A Dent in the univers
Although the hugely successful idea started life as a Radio 4 series back in 1978, it almost never happened, as original producer Geoffrey Perkins recalls: ‘Douglas at that point was on his last throw of the dice as a comedy writer. He was about to give up and go and work in Hong Kong.
‘He’d written one sketch, which was a sketch about a Kamikaze pilot who is on his 20th mission – he keeps failing to kill himself – which had rather tickled the fancy of a guy who was briefly the head of the entertainment department on radio (who wasn’t necessarily noted for his sense of humour) and out of that he got commissioned to do the script.”
Simon Jones, who played wandering hero Arthur Dent in the original Radio 4 series and on TV, reflects on finally completing the story for radio.
‘It’s taken nearly a quarter of a century to do it, but the job’s done. The entire saga of Arthur Dent, as I like to think of it, has now been recorded for the world’s auricular pleasure.
‘I’d like to say I always knew we’d make it across the finish line ... but I really had my doubts
‘Around 1994, Douglas was saying that he wanted to move on from Hitchhiker’s, and making a radio series out of what was already published seemed too much like a step backwards.
‘After all, the first two books had come as a result of the story’s popularity on radio, while the last three sprang fullyformed straight onto the printed page.
‘But [producer] Dirk Maggs stayed with it. He refused to be discouraged, though even he too must have lost hope when we were all hit by the ultimate disaster in May 2001 of Douglas’s shockingly sudden death.
‘He became, if anything, more determined to complete the work as a tribute to him. So eventually I turned up at a studio once more – furious that Douglas wasn’t going to be there, but blissfully happy to be putting on the dressing-gownof good old Arthur Dent.’

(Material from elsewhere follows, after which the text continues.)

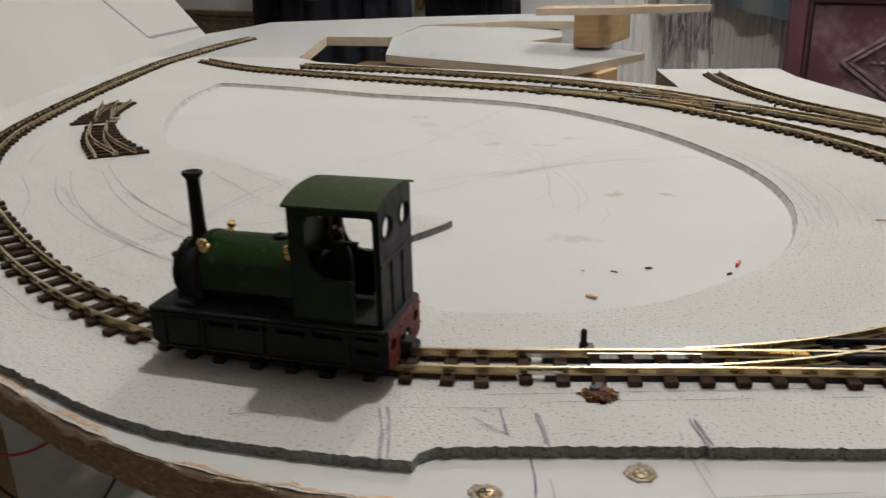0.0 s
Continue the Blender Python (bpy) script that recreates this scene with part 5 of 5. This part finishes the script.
marks([[(0.0897, 0.4485), (0.0987, 0.4353), (0.1047, 0.4153), (0.1078, 0.4018)], [(0.0947, 0.4524), (0.1058, 0.4364), (0.1154, 0.4121), (0.121, 0.3909), (0.124, 0.369), (0.1243, 0.3502), (0.123, 0.329), (0.1216, 0.3192)], [(0.1249, 0.4088), (0.1306, 0.3923), (0.1336, 0.3738), (0.1335, 0.3514), (0.1324, 0.335), (0.1304, 0.323)], [(0.1135, 0.3746), (0.1159, 0.3646), (0.1178, 0.3465), (0.1175, 0.3307), (0.1174, 0.3236)], [(0.1156, 0.3679), (0.1176, 0.3553), (0.1185, 0.3411)], [(0.1365, 0.3532), (0.1377, 0.3408), (0.1363, 0.3282), (0.1349, 0.3213)], [(0.1193, 0.3467), (0.1174, 0.3332), (0.1163, 0.3212)], [(0.1552, 0.418), (0.1623, 0.3968), (0.1656, 0.3818), (0.166, 0.3616), (0.1661, 0.3471), (0.1651, 0.3318)], [(0.1745, 0.3759), (0.1779, 0.3601), (0.1792, 0.3488)], [(0.2362, 0.4205), (0.2375, 0.3954), (0.2417, 0.3815)]], 0.00062, TOP, "faint", trackbed, 112)
marks([[(0.2014, 0.4402), (0.2058, 0.4255)], [(0.1059, 0.3848), (0.1107, 0.3606), (0.1117, 0.3376), (0.1105, 0.3206)]], 0.00062, TOP, "faint", trackbed, 113)
marks([[(0.0893, 0.4515), (0.1082, 0.4591), (0.1368, 0.469), (0.1481, 0.4716)], [(0.063, 0.4931), (0.0842, 0.5095), (0.1005, 0.5287)], [(0.0649, 0.4895), (0.0823, 0.5048), (0.0982, 0.5246)], [(-0.0346, 0.5885), (-0.0226, 0.6152)], [(0.0674, 0.7611), (0.0771, 0.7032), (0.0911, 0.6698)], [(0.078, 0.6938), (0.0956, 0.6573)], [(0.0468, 0.5713), (0.0572, 0.5807)]], 0.0003, TOP + 0.00003, "star", trackbed, 116)
marks([[(0.177, 0.4791), (0.199, 0.4877)], [(0.2155, 0.4941), (0.2389, 0.5011)], [(0.1644, 0.5378), (0.1725, 0.5125), (0.1811, 0.5019)], [(0.169, 0.5293), (0.1779, 0.5053)], [(0.2006, 0.4902), (0.2069, 0.4706)], [(0.2035, 0.4871), (0.206, 0.4771)]], 0.0004, TOP + 0.00006, "pencil", trackbed, 119)
marks([[(-0.1565, 0.2396), (-0.1483, 0.2598), (-0.138, 0.2981), (-0.1326, 0.3344), (-0.1243, 0.3608)], [(-0.1459, 0.26), (-0.1354, 0.2984), (-0.1225, 0.3525)], [(-0.1435, 0.2603), (-0.1261, 0.2799), (-0.0978, 0.2984), (-0.0834, 0.3253), (-0.0727, 0.3309)], [(-0.1703, 0.3678), (-0.1165, 0.3174), (-0.0902, 0.2992), (-0.0659, 0.2844)], [(-0.0659, 0.2844), (-0.049, 0.3036)], [(-0.16, 0.3805), (-0.1148, 0.341), (-0.0819, 0.321), (-0.0541, 0.2992), (-0.0492, 0.2997)], [(-0.1158, 0.2367), (-0.1078, 0.2484), (-0.0916, 0.2649)], [(-0.197, 0.328), (-0.166, 0.3036), (-0.1378, 0.2824), (-0.1186, 0.27), (-0.1, 0.262)], [(-0.2301, 0.3624), (-0.2014, 0.3276), (-0.1644, 0.2912), (-0.1371, 0.2715), (-0.1177, 0.2633)]], 0.00055, TOP + 0.00009, "star", trackbed, 121)
marks([[(-0.2481, 0.3493), (-0.2196, 0.3114), (-0.1856, 0.281), (-0.1574, 0.2621), (-0.1318, 0.2486), (-0.1123, 0.2389), (-0.0997, 0.2319)], [(-0.2295, 0.3298), (-0.1985, 0.2959), (-0.1639, 0.2684), (-0.1381, 0.2511), (-0.1181, 0.2411)], [(-0.2477, 0.3608), (-0.2186, 0.321), (-0.1842, 0.2851), (-0.1526, 0.2627), (-0.1369, 0.2531)], [(-0.2342, 0.374), (-0.1985, 0.3329), (-0.1611, 0.2998), (-0.1372, 0.2863), (-0.1154, 0.2739), (-0.0991, 0.2654)], [(-0.1696, 0.3797), (-0.1686, 0.346), (-0.184, 0.3293), (-0.1901, 0.3144)], [(-0.2804, 0.3699), (-0.303, 0.4155), (-0.3165, 0.4632)], [(-0.267, 0.3476), (-0.2371, 0.3144), (-0.2184, 0.2855)]], 0.0005, TOP + 0.00012, "star", trackbed, 125)
marks([[(-0.1434, 0.2323), (-0.0992, 0.2265), (-0.0683, 0.2413), (-0.0575, 0.2483)], [(-0.099, 0.2494), (-0.0635, 0.2662), (-0.0548, 0.2842)], [(-0.0995, 0.2556), (-0.0511, 0.2882)], [(-0.1473, 0.2347), (-0.1206, 0.2213), (-0.0906, 0.2053)], [(-0.1544, 0.1995), (-0.1379, 0.1916), (-0.1244, 0.1885)], [(-0.2049, 0.3765), (-0.1751, 0.3351), (-0.153, 0.3164)], [(-0.1383, 0.3338), (-0.0999, 0.3105), (-0.0585, 0.2803)], [(-0.0784, 0.2188), (-0.0473, 0.2178), (-0.0216, 0.2259)], [(-0.0898, 0.2077), (-0.0576, 0.2028), (-0.0288, 0.2087)]], 0.0005, TOP + 0.00015, "ghost", trackbed, 128)
marks([[(-0.1228, 0.3739), (-0.1093, 0.4017), (-0.0832, 0.4391), (-0.0707, 0.4813), (-0.0514, 0.5428)], [(-0.1088, 0.3646), (-0.0636, 0.3748), (-0.0262, 0.3958), (0.0084, 0.4168), (0.0429, 0.4367)], [(-0.0673, 0.3501), (-0.0493, 0.3608), (-0.0316, 0.3844), (0.0058, 0.4142)]], 0.0005, LOW + 0.00009, "star", baseboard, 131)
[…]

And the experience of recording the new episodes didn’t disappoint: ‘For me it was unalloyed pleasure. I was relieved to find that the years had been kind to those of us who remained. I have to admit, having lost most of my hair and seen the remnant turn grey, that I felt more battle-scarred than the rest.
‘But regardless of how we look, we sounded exactly the same – and, thanks to the miracle of radio, we were and are the same people we ever were.’
Bizzarely, both Geoffrey McGivern, who plays Ford Prefect, and Simon found themselves seriously challenged dentally before recording So Long, And Thanks For All The Fish.
‘I had had two front teeth knocked out on the forehead of a stagehand during a performance of My Fair Lady in Connecticut in the previous July,’ explains Simon. ‘And my permanent replacements were only installed three weeks before we started recording. Geoff arrived at the studio with two lower teeth missing, after a dispute with a Christmas nut. “Don’t worry,” he said, “it won’t make the shlighteshtdifferensh”!
‘It’s amazing how effective emergency dentistry can be ... within a day he sounded less like a leaking steam engine, and more like the old smooth-running Ford.’
‘It was really striking, the ease with which we assumed our old characters. Perhaps we never really shed them. Geoff and I became Ford and Arthur straightaway, gossiping away with that tetchy affection that marks their fictional relationship.’
But Jones said the star of the show was always Adams – both in spirit and, eventually, in acting when he took the part of Agrajag.
‘His performance in reading the audio version of the books was so animated that his voice was transferred to our dramatisation, playing the role he always fancied playing: Agrajag, the creature who is inadvertently killed by Arthur whatever life-form he adopts,” Jones says.
‘It was distinctly surreal playing the scene with him in the Cathedral of Hate, exchanging dialogue with a speaker in a box – but the result is great.
‘Obviously I’m biased, but I think Dirk has done an exceptionally good job in adapting the books for radio, and I’m sure the readers will agree. Quirky and bizarre, they capture precisely Douglas’s unique way of looking at the world. Frankly, I don’t believe anyone, apart from him, could have done better.’